======== STORED DATA ========

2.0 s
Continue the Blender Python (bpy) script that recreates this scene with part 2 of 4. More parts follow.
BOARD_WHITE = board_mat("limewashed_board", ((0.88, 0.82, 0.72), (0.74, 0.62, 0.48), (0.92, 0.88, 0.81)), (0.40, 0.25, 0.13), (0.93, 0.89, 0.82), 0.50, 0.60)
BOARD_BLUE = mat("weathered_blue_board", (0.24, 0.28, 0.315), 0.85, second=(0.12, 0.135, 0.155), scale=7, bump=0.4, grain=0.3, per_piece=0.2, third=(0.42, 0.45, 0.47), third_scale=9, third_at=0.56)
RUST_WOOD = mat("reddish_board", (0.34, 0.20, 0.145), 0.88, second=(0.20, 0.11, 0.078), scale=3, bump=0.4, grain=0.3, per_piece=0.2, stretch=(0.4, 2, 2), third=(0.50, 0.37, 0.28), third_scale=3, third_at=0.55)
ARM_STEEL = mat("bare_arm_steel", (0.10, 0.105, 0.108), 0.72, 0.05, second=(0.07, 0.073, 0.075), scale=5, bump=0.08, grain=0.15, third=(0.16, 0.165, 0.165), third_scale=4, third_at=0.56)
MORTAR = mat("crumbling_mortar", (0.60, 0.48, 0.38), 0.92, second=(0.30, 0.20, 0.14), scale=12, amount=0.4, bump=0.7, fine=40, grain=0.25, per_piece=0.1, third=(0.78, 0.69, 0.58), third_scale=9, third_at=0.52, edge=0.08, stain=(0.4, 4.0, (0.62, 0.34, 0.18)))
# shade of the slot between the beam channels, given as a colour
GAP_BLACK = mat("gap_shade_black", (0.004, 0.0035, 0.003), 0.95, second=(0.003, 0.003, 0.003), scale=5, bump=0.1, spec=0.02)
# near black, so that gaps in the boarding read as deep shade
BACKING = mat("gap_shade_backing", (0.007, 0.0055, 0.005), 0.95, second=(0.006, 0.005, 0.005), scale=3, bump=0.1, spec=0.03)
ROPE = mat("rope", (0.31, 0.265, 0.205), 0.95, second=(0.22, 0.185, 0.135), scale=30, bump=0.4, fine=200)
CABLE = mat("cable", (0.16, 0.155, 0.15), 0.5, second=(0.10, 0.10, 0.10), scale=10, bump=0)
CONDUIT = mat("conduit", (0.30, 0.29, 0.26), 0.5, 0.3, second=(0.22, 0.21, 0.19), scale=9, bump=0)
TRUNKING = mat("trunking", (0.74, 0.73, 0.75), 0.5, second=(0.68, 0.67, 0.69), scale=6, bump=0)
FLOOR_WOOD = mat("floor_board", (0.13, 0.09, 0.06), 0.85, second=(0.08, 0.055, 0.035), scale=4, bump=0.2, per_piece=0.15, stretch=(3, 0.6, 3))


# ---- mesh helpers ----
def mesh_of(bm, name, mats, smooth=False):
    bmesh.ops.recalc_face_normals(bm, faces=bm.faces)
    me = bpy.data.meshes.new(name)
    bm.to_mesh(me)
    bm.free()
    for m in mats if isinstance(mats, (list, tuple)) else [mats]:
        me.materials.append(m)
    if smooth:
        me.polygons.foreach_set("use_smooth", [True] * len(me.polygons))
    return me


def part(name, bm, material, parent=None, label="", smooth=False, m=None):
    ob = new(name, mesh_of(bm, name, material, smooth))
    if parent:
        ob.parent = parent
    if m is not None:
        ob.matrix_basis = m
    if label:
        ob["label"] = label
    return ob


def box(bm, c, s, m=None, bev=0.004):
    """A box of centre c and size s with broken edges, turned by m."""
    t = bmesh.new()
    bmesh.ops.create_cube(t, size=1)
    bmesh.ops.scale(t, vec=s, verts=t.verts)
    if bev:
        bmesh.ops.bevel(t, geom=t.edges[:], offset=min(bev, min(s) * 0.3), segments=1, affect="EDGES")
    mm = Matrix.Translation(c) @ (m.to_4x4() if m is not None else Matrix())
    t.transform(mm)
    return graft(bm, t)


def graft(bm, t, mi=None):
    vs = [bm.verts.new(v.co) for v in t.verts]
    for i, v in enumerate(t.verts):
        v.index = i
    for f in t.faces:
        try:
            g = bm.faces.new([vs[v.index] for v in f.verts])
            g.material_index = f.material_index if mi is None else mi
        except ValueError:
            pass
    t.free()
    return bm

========

- _YOUR TASK_:
Copy every line that includes the string "with" from the material above.

- _COMPLETE ANSWER_:
Continue the Blender Python (bpy) script that recreates this scene with part 2 of 4. More parts follow.
    """A box of centre c and size s with broken edges, turned by m."""